Saint John's operates a co-generation Power Plant which heats and cools all buildings on the main campus (excluding Flynntown), while producing approximately one-fourth (1/4) of the electricity consumed on campus. Co-generation means there are two uses for the steam which is produced in the boilers: the boilers generate steam at high pressure - this high-pressure steam passes through generators which produce electricity. The generators, in turn, exhaust steam at a low pressure which is then distributed around to campus to heat the facilities or, in the summer time, the low pressure steam is sent to the steam-absorption chillers which produce chilled water for cooling the facilities. Having two uses for the steam which is produced is what makes it economical for Saint John's to produce electricity - if we have no heating or cooling demand, it is more economical to purchase electricity. This is known as thermal demand.
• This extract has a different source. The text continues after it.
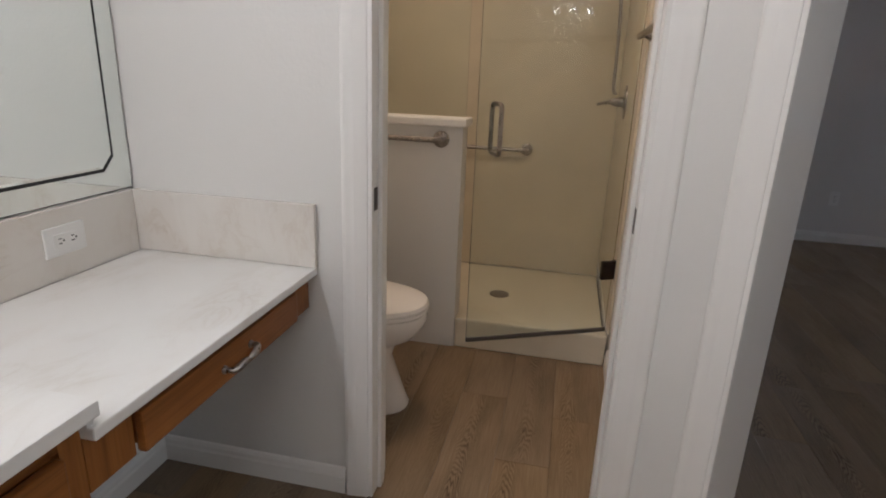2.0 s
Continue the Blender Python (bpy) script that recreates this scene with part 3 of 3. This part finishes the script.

While the Power Plant generates approximately one-fourth (1/4) of the electricity consumed on campus, its capability is much greater - allowing the power plant, in the short term, to carry the majority of the campus should our outside source of electricity be disrupted. However, operating at that level longer-term is not efficient or economical, because the corresponding thermal demand is lacking.
In addition to heating, cooling, and electrical generation, the Power Plant operates the domestic water system, including the water treatment facility, the water heaters, the water softeners, the wells, pumps, and water towers.